Pause and Redesign of the Bill
In the absence of fit-for-purpose cultural heritage protection legislation that enjoys First Nations’ support, our Company remains exposed to the unacceptable risks outlined by the Juukan Inquiry.
First Nations peak bodies are calling on the Western Australian Government to pause the enactment of the Bill, and to engage in a genuine process of redesign of the Bill to address the shortcomings identified.
The resolution requests that our Company publicly support these calls by First Nations organisations. For reasons stated, it is in the interest of our Company and its shareholders to accept and support the resolution.

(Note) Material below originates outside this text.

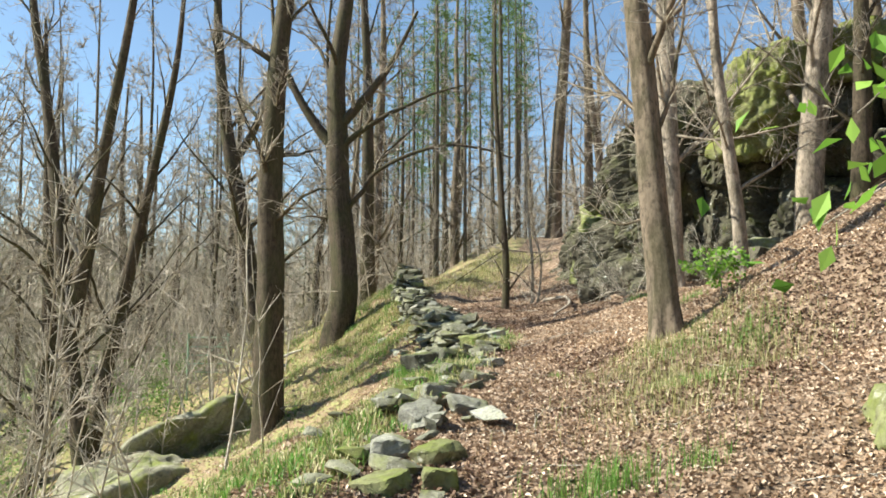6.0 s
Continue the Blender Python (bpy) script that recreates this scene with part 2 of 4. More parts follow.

It is also consistent with our Company’s stated position. On 10 December 2020 our Company issued an ASX release that included the following comments.
“We support the modernisation of Western Australia's Aboriginal Heritage protection law, including legislating an increased voice for Aboriginal people and equitable rights of appeal for all parties. We believe that the focus should be on ensuring the progression of appropriate legislative reform in Western Australia rather than adding additional oversight or duplication at a Federal level.”
In light of the findings and recommendations of the Juukan Inquiry; our Company’s public statements; and the stated objections to the Bill by mandated First Nations organisations, it behoves our Company publicly to support First Nations peoples in their current calls to the Western Australian Government.
ACCR urges shareholders to vote for this resolution.